Yes, true allocation is very important and we should all do so periodically. I am still learning how to re-calibrate my portfolio once in a while, either adding or taking out cash from the stock market (of course, with valid reasons to back me up).

Blessings to you too,
Musicwhiz

Unknown said...

Hi MW,

I am still learning. Need to be more active.

Maybe u want to consider other asset classes beside cash and equitites.

I am building up commodities & one other asset in my portfolio.

For equitites I don't find it meaningful to keep focusing on prices when a good company is paying u good dividends unless its way way over-value and one can find a better company to invest in!(which is not easy!).

Its not even meaningful (for me) to look at how many folds that stock make now because it was thrown out irrationally in the first place.

For most of my companies, I am just happy with the % allocation except for heavily overweight of one property counter.

I like to accumulate and not sell.
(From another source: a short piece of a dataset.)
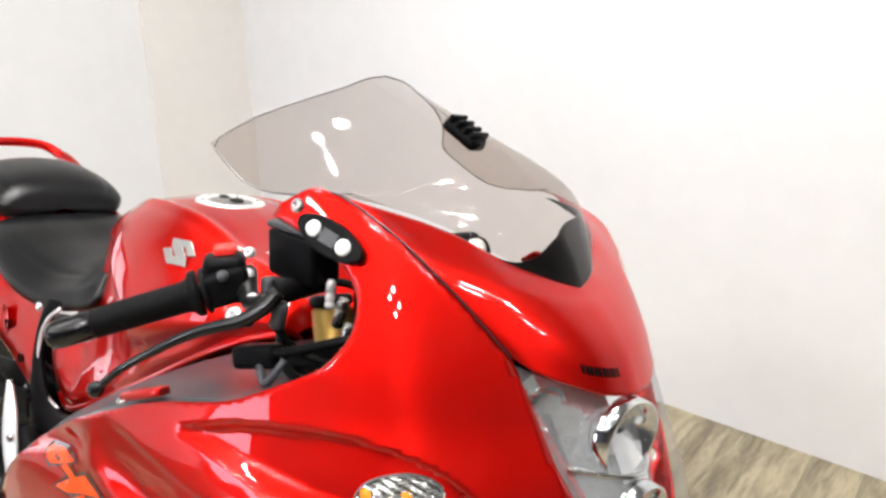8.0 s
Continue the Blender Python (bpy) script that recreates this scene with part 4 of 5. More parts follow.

Selling is not easy.

Blessings,
HH

Musicwhiz said...

Hi HH,

I guess we are all learning, and becoming better human beings in the process. :)

I am also considering property but the time is not right yet because 1) I have yet to build up enough cash reserves, 2) I have yet to properly understand the property market and 3) Need more hands-on experience in surveying properties like visiting the physical sites.

I agree too that checking daily prices is not meaningful, except when I wish to average down. I accumulate on the slow and don't sell unless something fundamental crops up.

Cheers,
Musicwhiz

my display name said...

Hi musicwhiz,
Thanks for the articles that I really could enjoy.
Just to assert a bit, from what I read in 'Intelligent Investors' it seems that Graham preferred the terms 'defensive investors' vs 'enterprising investors'. Defensive investors shouldn't be passive at all. They still need to monitor the market, and also under/over valuation of the market.

Musicwhiz said...

Hi Daniel,

I think defensive investors can just buy an index fund and sleep soundly at night, so I don't think they necessarily need to monitor the market at all.